Improved Backup Scheduling With Data Deduplication Techniques For Saas In Cloud

The cloud computing is a technology which is used to provide resources as a service. There are many services provided by cloud provider. They are Software-as-a-Service, Platformas-a-Service, Infrastructure-as-a-Service, etc. The cloud computing provides the Storage-as-a-Service which is used to backup the users data into cloud. The Storage-as-a- Service is provided by Storage Service Provider or Cloud Service Provider. This service is provided by Cloud Service Provider which is effective, reliable and cost-effective. The existing backup scheduling provides the reliability by maintaining the same copy of the data twice. The existing backup scheduling provides the reliability and backup speed, but the redundancy of data is not considered. The redundancy of data leads to more storage space consumption for the same file. The existing backup scheduling do not take into consideration the security issues. The limitations of the existing backup scheduling algorithm is improved by proposing a backup scheduling algorithm(IBSD) which aims at reducing redundancy without compromising on availability. The IBSD algorithm reduces redundancy by deduplication techniques. The deduplication is a technique which is used to identify the duplicate data.
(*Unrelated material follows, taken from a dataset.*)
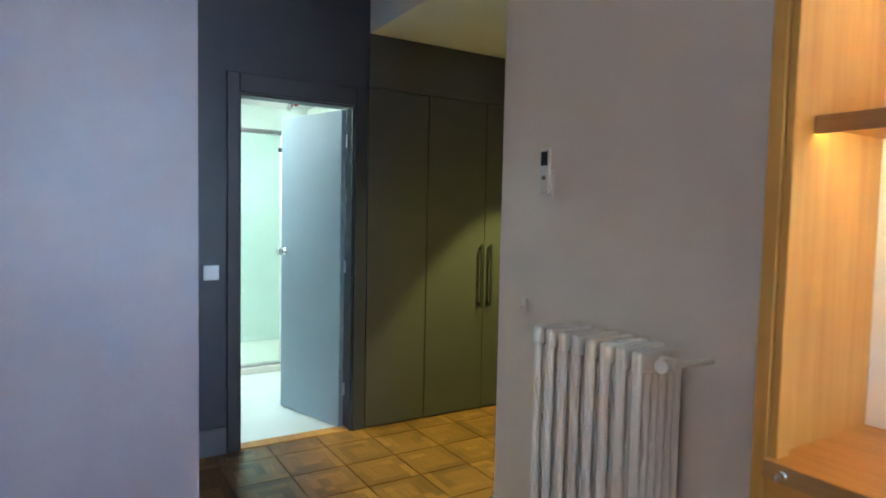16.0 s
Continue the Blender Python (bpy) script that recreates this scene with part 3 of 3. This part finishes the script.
# ---- hall: door casing, bathroom door, cupboard ----
bm = bmesh.new()
block(bm, 0.058, 0.126, BY - 0.001, BY + 0.018, 0, 2.168)
block(bm, -0.728, -0.642, BY - 0.001, BY + 0.018, 0, 2.168)
block(bm, -0.6415, 0.0575, BY - 0.001, BY + 0.018, 2.062, 2.168)
bmesh.ops.bevel(bm, geom=bm.edges[:], offset=0.004, segments=1, affect="EDGES")
structure("door_casing", bm, SLATE, "dark slate painted door casing", "door frame")
bm = bmesh.new()
block(bm, 0.046, 0.0555, BY - 0.118, BY - 0.002, 0, 2.048)
block(bm, -0.6395, -0.631, BY - 0.118, BY - 0.002, 0, 2.048)
block(bm, -0.6395, 0.0555, BY - 0.118, BY - 0.002, 2.0485, 2.059)
structure("door_lining", bm, SLATE, "dark slate painted door lining", "door frame")
structure("threshold", box(-0.630, 0.045, BY - 0.10, BY - 0.005, -0.01, 0.004), OAK_Y, "pale wooden door threshold strip", "trim")

HINGE, FREE = Vector((-0.606, BY - 0.085, 0)), Vector((-0.405, -2.085, 0))
u = (FREE - HINGE).normalized()
v = Vector((u.y, -u.x, 0))
LEAFM = Matrix(((u.x, v.x, 0, HINGE.x), (u.y, v.y, 0, HINGE.y), (0, 0, 1, 0), (0, 0, 0, 1)))


def leaf_part(name, bm, mat, parent, label="", smooth=False):
    bmesh.ops.transform(bm, matrix=LEAFM, verts=bm.verts[:])
    return part(name, bm, mat, parent, label, smooth)


dr1 = thing("door_1", HINGE, "blue-grey painted bathroom door, standing ajar", "door", "", "structure")
leaf_part("leaf", box(0.0, 0.635, -0.018, 0.018, 0.008, 2.040, 0.003), LEAF, dr1)
for side in (1, -1):
    knob = spun((0.592, 0.0185 * side, 1.115), (0, side, 0), [(0, 0.027), (0.005, 0.027), (0.007, 0.012), (0.026, 0.011), (0.032, 0.020), (0.042, 0.027), (0.054, 0.027), (0.062, 0.019)], 20)
    leaf_part("knob", knob, CHROME, dr1, "round chrome door knob", True)
bm = bmesh.new()
for z in (0.25, 1.05, 1.85):
    tube(bm, (-0.004, 0.018, z - 0.04), (-0.004, 0.018, z + 0.04), 0.007)
leaf_part("hinges", bm, STEEL, dr1)

cb = thing("cupboard", (-1.64, BY, 0), "dark olive-grey built-in hall cupboard with long bar handles, closed", "cupboard")
for a, b in ((-1.1655, -0.732), (-1.6385, -1.1705), (-2.14, -1.6425)):
    d = part("door" if b < -1 else "side_panel", box(a, b, BY + 0.001, BY + 0.016, 0.012, 2.176, 0.002), CUPB, cb)
    for hx in ((-1.602,) if a == -1.6385 else (-1.682,) if a == -2.14 else ()):
        bm = bmesh.new()
        block(bm, hx - 0.008, hx + 0.008, BY + 0.044, BY + 0.056, 0.744, 1.191)
        for z in (0.77, 1.165):
            block(bm, hx - 0.006, hx + 0.006, BY + 0.0165, BY + 0.0445, z - 0.008, z + 0.008)
        part("handle", bm, DARKP, d, "dark bar handle")
part("upper_panel", box(-2.14, -0.732, BY + 0.001, BY + 0.016, 2.180, 2.514, 0.002), CUPB, cb)

dl1 = thing("downlight", (-1.85, -0.64, 2.518), "small round recessed downlight, lit", "ceiling light")
part("trim_ring", spun((-1.85, -0.64, 2.5178), (0, 0, -1), [(0, 0.045), (0.004, 0.045), (0.006, 0.036)], 20), PLASTIC, dl1)
part("lens", spun((-1.85, -0.64, 2.5115), (0, 0, -1), [(0, 0.032), (0.002, 0.030)], 20), LAMP_GLOW, dl1, "glowing lens")

# ---- bathroom beyond the door ----
YB = BY - 0.121
structure("bath_floor", box(-1.7, 0.9, -4.1, YB + 0.02, -0.25, -0.002), BATH_FLOOR, "pale bathroom floor", "floor")
structure("bath_wall_far", box(-1.7, 0.9, -4.25, -4.1, -0.3, 2.7), BATH_TILE, "pale green-white bathroom wall", "wall")
structure("bath_wall_east", box(0.35, 0.9, -4.1, YB, -0.3, 2.7), BATH_TILE, "pale bathroom side wall", "wall")
structure("bath_wall_west", box(-1.7, -1.25, -4.1, YB, -0.3, 2.7), BATH_TILE, "pale bathroom side wall", "wall")
structure("bath_ceiling", box(-1.7, 0.9, -4.25, YB, 2.45, 2.7), CEIL, "white bathroom ceiling", "ceiling")
structure("shower_tray", box(-1.249, 0.349, -4.099, -3.03, -0.001, 0.055, 0.010), WHITE_LAC, "white shower tray", "shower tray")
ss = thing("shower_screen", (-0.4, -3.08, 0.055), "clear glass sliding shower screen with metal rail", "shower screen")
for a, b, y in ((-1.24, -0.695, -3.07), (-0.672, 0.34, -3.10)):
    p = part("pane", box(a, b, y - 0.004, y + 0.004, 0.075, 2.044), SHOWER_GLASS, ss)
    p.visible_shadow = False
part("top_rail", box(-1.245, 0.345, -3.12, -3.055, 2.045, 2.080, 0.003), STEEL, ss, "dark metal rail")
part("bottom_rail", box(-1.245, 0.345, -3.12, -3.055, 0.056, 0.075), STEEL, ss)
part("profile", box(-0.694, -0.673, -3.112, -3.060, 0.077, 2.043), WHITE_PVC, ss, "white upright profile")
bm = bmesh.new()
tube(bm, (-0.16, -3.05, 0.98), (-0.16, -3.05, 1.20), 0.009)
part("pull", bm, CHROME, ss)
part("clamp", box(-0.690, -0.640, -3.058, -3.040, 1.895, 1.935, 0.004), CHROME, ss, "small chrome glass clamp")
sp = thing("ceiling_spotlight", (-0.97, -3.75, 2.45), "small chrome and red spotlight on the bathroom ceiling", "ceiling light")
part("base", spun((-0.97, -3.75, 2.4495), (0, 0, -1), [(0, 0.040), (0.012, 0.040), (0.016, 0.030)], 18), CHROME, sp)
part("barrel", spun((-0.97, -3.75, 2.433), (0.5, 0.4, -0.75), [(0, 0.022), (0.075, 0.026), (0.078, 0.020)], 16), CHROME, sp)
part("band", spun((-1.010, -3.72, 2.4495), (0, 0, -1), [(0, 0.020), (0.030, 0.020), (0.034, 0.014)], 14), RED, sp, "red plastic band")
bl = thing("bath_lamp_fitting", (0.17, -2.75, 2.45), "round white ceiling lamp in the bathroom, lit", "ceiling light")
part("diffuser", spun((0.17, -2.75, 2.449), (0, 0, -1), [(0, 0.17), (0.03, 0.17), (0.042, 0.13)], 24), LAMP_GLOW, bl)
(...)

The de-duplication identifies the duplicate data and eliminates it, by storing only one copy of the original data. If the duplicate occurs then the link will be added to the existing data. There are many techniques reported in literature for de-duplication which includes Whole File Chunking, Fixed Length Partition, and Content Defined Chunking. The Improved Backup Scheduling with Deduplication (IBSD) provides the backup scheduling with data de-duplication at file level and at chunk level. The IBSD reduces the bandwidth consumption by determining the duplicate data at consumer side itself. The new metric Storage Utilization Ratio (SUR) is proposed.